Tuesday, 6 February 2018

Two days later and Mr AB  is now threatening to 'stuff up ' my daughter.  Mr AB what have I done to you?  I don't even know, yet you are dedicated to bullying, and harrassing, and now you want to start on my daughter.  As far as I know I have never met you, let alone done anything to you.  My daughter knows nothing of your hate club, and your involvement in it, she has definitely never done anything to any of you, I (unlike yourselves) have not tried to recruit her against any of you. In short you would be starting a hate campaign , probably using the same tactics you used against me, i.e. spreading rumours, most likely along the lines of being in porn or being a whore of some sort, the starting up of a hate page, account, recruiting all the buddies, rellies, and kids to get in on it, and all because she is my daughter.  She's not me, but you have figured that if you can't get me, then you'll get her and that will hurt me.  Real nice.  She has also never met you, she has never done anything to you or any of your group, yet you will stoop to hurting someone totally uninvolved to try to get to me.

Why don't all of your hate group meet up with me?  Tell me what your problems are, obviously I have upset you for some reason, is it the O'Sullivan thing?  What about that hurt you each specifically?  Or was it something else?  To the neighbour, here's something to think about, when I discussed with my husband about that time regarding your wife, no one would have heard any of it if you weren't using listening devices to listen in on our private conversation, in short no one would have heard a thing, if YOU HADNT BEEN USING LISTENING DEVICES TO LISTEN IN ON PRIVATE CONVERSATIONS.  I am sure many a thing has been said in private houses and back yards all around Australia, things that people would not repeat, but if you illegally listen in on private conversations, then you had better be prepared for what you might hear.  Besides you have gotten me back a million times over with the old whore rumour haven't you?  But that is not enough.  So man and woman up, meet me, tell me, or is it that you have become too used to hating that you don't know how to stop?  What could I have done that made all of you so angry?  Remember the Ipswich thing went on for a year.  A very long year during which my children and husband and myself suffered enormously.   Try going a year with disrupted sleep, people threatening you, throwing rubbish on your property, following you, constant negative media coverage, strangers treating you like some mega bitch, all because you want a good nights sleep.  That was it, a good nights sleep.  Anything else that happened , happened because a stubborn old man would not even try to keep his birds quiet at night, ATNIGHT, we didn't even care if they made a noise during the day.  If anything else got 'shut down' out there because of the spotlight on the noise thing, that is not my fault.  he could have stopped the publicity any time he liked, by keeping them quiet at night.  He's a bit like you isn't he?  Just didn't want to admit to being wrong, just doesn't want to give in.  It is not a weakness to give in, it takes great strength. 

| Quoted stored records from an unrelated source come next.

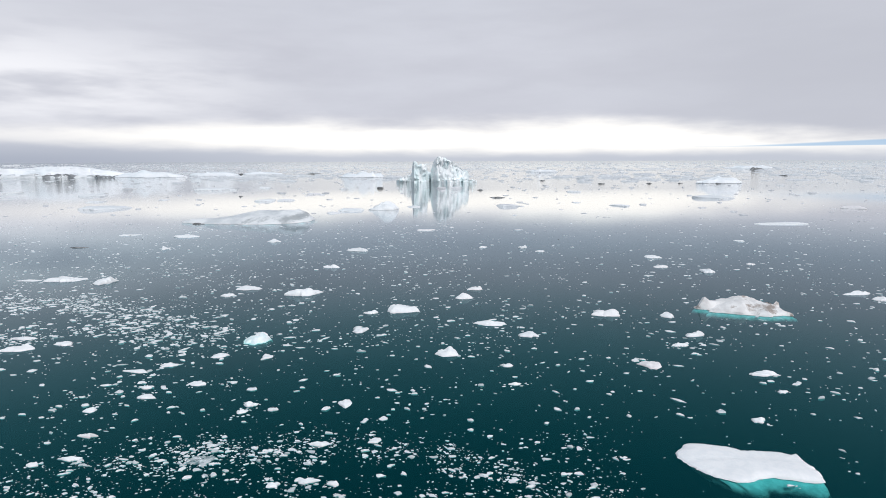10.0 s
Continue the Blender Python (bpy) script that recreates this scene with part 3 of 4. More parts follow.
# crowded stretch
chunk(-17.44, 49.83, 0.94, 0.35, 0.16)
chunk(-3.07, 50.00, 0.59, 0.57, 0.12)
chunk(-6.38, 50.51, 0.5, 0.43, 0.1)
chunk(-8.50, 50.87, 0.61, 0.31, 0.12)
chunk(-4.89, 51.16, 0.41, 0.38, 0.08)
chunk(1.15, 51.31, 0.47, 0.56, 0.09)
chunk(13.00, 51.56, 0.73, 0.29, 0.15)
chunk(16.63, 51.67, 0.99, 0.92, 0.2)
chunk(-8.57, 52.97, 0.55, 0.27, 0.11)
chunk(-1.87, 53.07, 0.72, 0.32, 0.14)
chunk(-10.15, 53.11, 0.72, 0.58, 0.14)
chunk(-11.26, 53.21, 0.5, 0.56, 0.1)
chunk(-17.09, 54.61, 0.7, 0.3, 0.13)
chunk(-6.62, 54.62, 0.81, 0.46, 0.16)
chunk(-21.71, 55.29, 0.9, 0.42, 0.16)
chunk(-13.01, 55.57, 0.84, 0.66, 0.17)
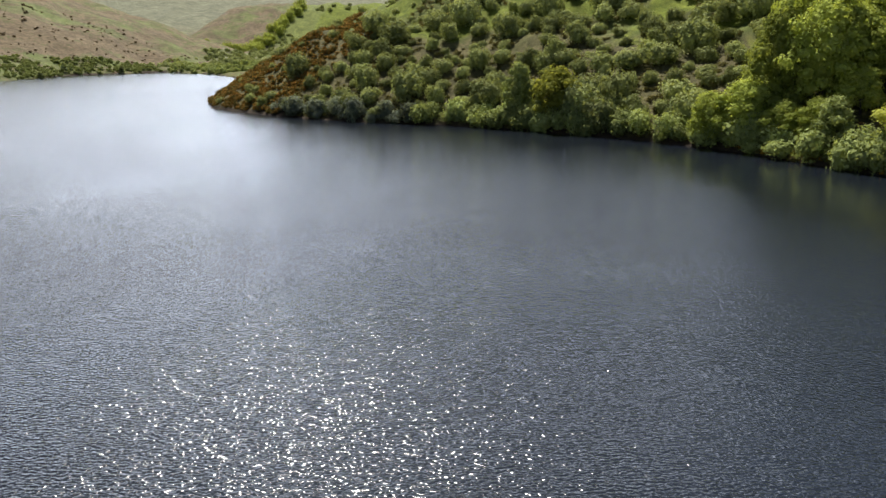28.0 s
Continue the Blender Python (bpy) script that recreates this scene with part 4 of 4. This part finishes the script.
def along(seed, n, i0, i1, d0, d1, s0, s1):
    """Spots strung along the shore from its corner i0 to i1, on the land side."""
    r = np.random.RandomState(seed)
    pts = SHORE_P[i0:i1 + 1]
    seg = np.hypot(*np.diff(pts, axis=0).T)
    out = []
    for _ in range(n):
        k = r.choice(len(seg), p=seg / seg.sum())
        p = pts[k] + (pts[k + 1] - pts[k]) * r.uniform()
        t = (pts[k + 1] - pts[k]) / seg[k]
        q = p + np.array((t[1], -t[0])) * r.uniform(d0, d1)
        if shore_distance(q[0], q[1]) > 0.1:
            out.append((float(q[0]), float(q[1]), float(r.uniform(s0, s1))))
    return out


patch = lambda x, y, seed, length: waves(x, y, seed, length, 3)
head_line = lambda x, y: (y > 268) & (x - (-94) > -0.6 * (y - 420) - 6)
free_of_beech = lambda x, y: ~((np.abs((y - 298) - 0.42 * (x - 60)) < 14) & (x > 42)) & ~((x > 40) & (x < 100) & (y < 300) & (y > 255))
# round thorn bushes on the headland, close below, standing apart on the grass above
def spread(seed, n, x0, x1, y0, y1, s0, s1, gap, test):
    """Spots that keep their distance from one another."""
    kept = np.zeros((0, 3))
    for x, y, size in scatter(seed, n, x0, x1, y0, y1, s0, s1, test):
        if not len(kept) or (np.hypot(kept[:, 0] - x, kept[:, 1] - y) > gap * (kept[:, 2] + size)).all():
            kept = np.vstack([kept, (x, y, size)])
    return [tuple(map(float, k)) for k in kept]


gorse_tip = lambda x, d: x < -66 + 0.72 * np.minimum(d, 40)
open_grass = lambda x, y, d: (d > 32) & (waves(x, y, 29, 34, 3) > 0.0)
scrub_spots = spread(21, 5200, -112, 130, 268, 500, 1.2, 3.3, 1.02, lambda x, y, d: (d > 2.5) & (d < 95) & head_line(x, y) & free_of_beech(x, y) & (~open_grass(x, y, d) | (patch(x, y, 51, 9) > 0.15)) & ~(gorse_tip(x, d) & (d > 3) & (patch(x, y, 52, 12) > -0.5)))
scrub_spots.sort(key=lambda p: math.hypot(p[0] + 5, p[1] - 150))
hawthorn = shrub_models("hawthorn_bush", "rounded dark green hawthorn bush on the hillside", "bush", M["scrub"], (1, 2, 3, 4, 5), 1500, 0.07, 0.95)
plant(hawthorn, scrub_spots[:296], "hawthorn bushes on the headland")
stuff("scrub", scrub_spots[296:], (6, 7, 8), 420, 0.1, 0.95, M["scrub"], "dark green scrub covering the hillside", "scrub")
# waterside willow scrub, pale blossom
edge = along(22, 110, 7, 13, 0.4, 4.0, 1.2, 2.5)
sallow = shrub_models("sallow_bush", "pale green sallow bush at the water's edge", "bush", M["willow"], (11, 12, 13), 1000, 0.085, 0.95)
grey = shrub_models("blackthorn_bush", "grey-green blackthorn bush in fading blossom", "bush", M["grey"], (14, 15, 16), 1000, 0.085, 0.9)
plant(grey, [p for p in edge if p[0] < -20][:60], "blackthorn bushes along the shore")
plant(sallow, [p for p in edge if p[0] >= -20][:70] + [(9, 341, 3.0), (22, 334, 2.9), (4, 346, 2.5), (27, 330.5, 2.2), (33, 325, 1.4), (40, 313, 1.6), (46, 303, 1.8)], "sallow bushes along the shore")
# gorse on the tip of the headland and along the shore
tip = scatter(23, 4600, -118, -20, 365, 520, 0.8, 1.9, lambda x, y, d: (d > 0.5) & (d < 60) & gorse_tip(x, d) & (patch(x, y, 53, 20) > -0.7))
near_g = along(24, 230, 1, 8, 0.2, 4.5, 0.8, 1.8) + scatter(124, 1000, 60, 140, 85, 262, 0.6, 1.5, lambda x, y, d: (d < 62) & (d > 3) & (patch(x, y, 54, 24) > 0.0))
gorse = shrub_models("gorse_bush", "gorse bush in orange-yellow flower", "bush", M["gorse"], (31, 32, 33, 34), 520, 0.1, 0.8)
plant(gorse, near_g[:240], "gorse bushes on the bank")
stuff("gorse", near_g[240:] + tip, (35, 36, 37), 90, 0.2, 0.75, M["bloom"], "gorse in orange-yellow flower over the headland", "gorse")
# mixed bushes on the open bank
bank = spread(25, 1500, 62, 150, 110, 290, 0.7, 2.2, 1.0, lambda x, y, d: (d > 3) & (d < 70) & free_of_beech(x, y) & (patch(x, y, 55, 34) > -0.35))
bank_b = shrub_models("bank_bush", "fresh green bush on the bracken slope", "bush", M["willow"], (41, 42, 46), 600, 0.095, 1.15) + shrub_models("bank_bush", "dark green thorn bush on the bracken slope", "bush", M["scrub"], (43, 44, 45), 600, 0.095, 1.1)
stuff("bank_hedge", along(36, 260, 1, 8, 0.3, 6.0, 0.6, 1.4), (115, 116, 117), 110, 0.2, 0.8, M["lowscrub"], "brown-green scrub along the foot of the bank", "scrub")
plant(bank_b, bank[:290], "bushes on the bracken slope")
stuff("heath", scatter(26, 1500, 60, 160, 80, 280, 0.4, 1.2, lambda x, y, d: (d > 2) & (d < 75) & (patch(x, y, 56, 26) > 0.12)), (44, 45), 110, 0.2, 0.6, M["heath"], "brown heather and dead bracken clumps", "heath")
stuff("low_scrub", scatter(33, 11000, -110, 135, 268, 500, 0.5, 1.45, lambda x, y, d: (d > 0.5) & (d < 95) & head_line(x, y) & ~open_grass(x, y, d) & ~gorse_tip(x, d)), (47, 48, 49), 60, 0.26, 0.65, M["lowscrub"], "low brown-green scrub between the bushes", "scrub", 0)
plant(shrub_models("shore_bush", "overhanging green bush under the waterside trees", "bush", M["willow"], (50, 56, 57), 1000, 0.085, 0.9), along(34, 75, 33, 40, 0.2, 2.6, 1.2, 2.4), "bushes under the waterside trees")
stuff("bank_tussocks", scatter(35, 3000, 62, 150, 70, 285, 0.3, 0.8, lambda x, y, d: (d > 1) & (d < 60)), (46, 58), 40, 0.32, 0.5, M["fern"], "tussocks of pale dead grass and bracken", "grass", 0)
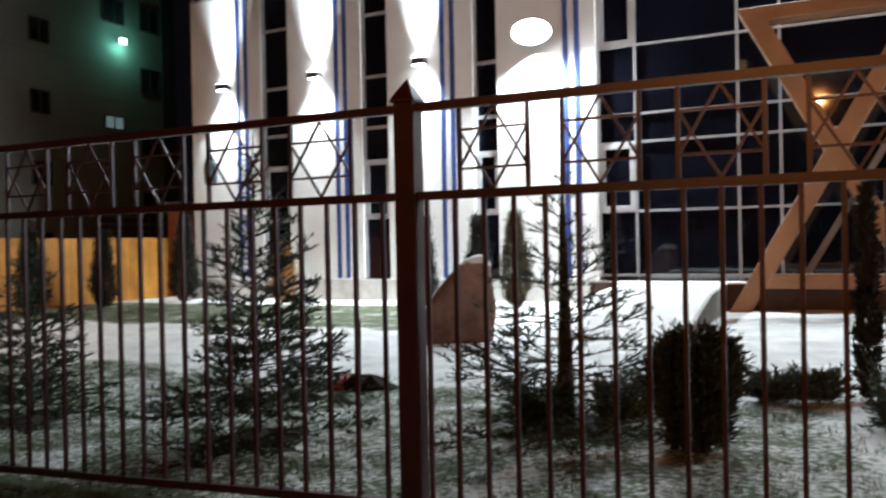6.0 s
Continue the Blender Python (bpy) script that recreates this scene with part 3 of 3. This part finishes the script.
def thuja(x, y, tall, wide, seed, mat=None, leaves=6000, ball=False, label="slender dark green columnar thuja", group="columnar thujas"):
    """A clipped globe or a ragged column: upright sprays of flat leaves, grown in tufts, on a dark core."""
    rnd = random.Random(seed)
    z0 = height(x, y) - 0.02
    ob = tagged(empty("globe_thuja" if ball else "thuja", (x, y, z0)), label, "shrub", group)
    part("trunk", tube(bmesh.new(), (x, y, z0), (x, y, z0 + tall * 0.6), wide * 0.09, wide * 0.04, 8), BARK, ob)

    def profile(k):
        if ball:
            p = 0.64 + 0.36 * step01((k - 0.30) / 0.22)
            return p * math.sqrt(max(0.02, 1 - ((k - 0.62) / 0.39) ** 2)) if k > 0.62 else p
        return (1 - k) ** 0.6 * (0.5 + 0.5 * step01((1 - k) / 0.6)) * (0.35 + 0.65 * step01((k + 0.02) / 0.25)) * 1.25

    core = 0.31 if ball else 0.15
    bm = bmesh.new()
    rings = [[bm.verts.new((x + core * wide * profile(k) * math.cos(a), y + core * wide * profile(k) * math.sin(a), z0 + 0.02 + k * tall * 0.93)) for a in [n * 0.5236 + k for n in range(12)]] for k in [n / 12 for n in range(12)]]
    for p, q in zip(rings, rings[1:]):
        for n in range(12):
            bm.faces.new((p[n], p[(n + 1) % 12], q[(n + 1) % 12], q[n]))
    bm.faces.new(rings[-1])
    part("inner_wood", bm, BARK if mat is None else mat, ob)
    V, F = [], []
    tufts = leaves // (14 if ball else 22)
    for i in range(tufts):
        k = rnd.random() ** (0.75 if ball else 0.9)
        a = rnd.uniform(0, 6.283)
        lump = 1 + (0.16 if ball else 0.5) * noise.noise((math.cos(a) * 1.5, math.sin(a) * 1.5, k * 5 + seed))
        r = wide / 2 * profile(k) * lump * (0.45 + 0.55 * math.sqrt(rnd.random())) * (1.12 if rnd.random() < 0.12 else 1.0)
        c = Vector((x + r * math.cos(a), y + r * math.sin(a), z0 + 0.02 + k * tall))
        lead = Vector((math.cos(a) * 0.7, math.sin(a) * 0.7, rnd.uniform(0.1, 1.3) if ball else rnd.uniform(0.5, 1.8))).normalized()
        reach = rnd.uniform(0.06, 0.13) * (1.5 if rnd.random() < 0.12 else 1.0) if ball else rnd.uniform(0.10, 0.30) * max(0.25, min(1.0, wide / 0.5))
        for j in range(14 if ball else 22):
            f = rnd.random()
            p = c + lead * reach * f + Vector((rnd.uniform(-1, 1), rnd.uniform(-1, 1), rnd.uniform(-1, 1))) * reach * 0.30
            up = (lead + Vector((rnd.uniform(-1, 1), rnd.uniform(-1, 1), rnd.uniform(-0.7, 1))) * 0.75).normalized()
            side = up.cross(Vector((rnd.uniform(-1, 1), rnd.uniform(-1, 1), rnd.uniform(-1, 1)))).normalized()
            s = rnd.uniform(0.03, 0.075) * (1.0 if ball else 1.3)
            n = len(V)
            V.extend((p - side * s * 0.09, p + side * s * 0.09, p + up * s * 0.6 + side * s * 0.10, p + up * s, p + up * s * 0.6 - side * s * 0.10))
            F.append((n, n + 1, n + 2, n + 3, n + 4))
    mesh_part("crown", [tuple(v) for v in V], F, mat or THUJA, ob)
    return ob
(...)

Years have gone by and still you all hate, it must get tiring surely?  I am now in a good place, much better than ever before because I now am not angry, I feel sorry for you all.  Anger eats at you and you can't do anything else, you can't move on.  i am offering you all the chance to say it to my face, get it off your chest, then get on with your lives.   Or has your lives become me, what I do, what I say, where I go, what I think, what I wear, do with my hair, eat?   If your lives are all about me, then you have no life of your own.  Watch me and listen to me if you must, but I am just living my life as best I can, I am not hiding, You are the ones hiding, your lives are watching and listening to mine, that is sad.   Yes you may get the odd day when you still manage to 'get' me, and so that means your lives are all about that, your happiness is dependent on me being unhappy, and most of the time I am not unhappy, so therefore most of the time, you must be unhappy.  Don't any of you see that?  It is crazy, years and years of your lives just waiting for those times when I am unhappy?   Crazy.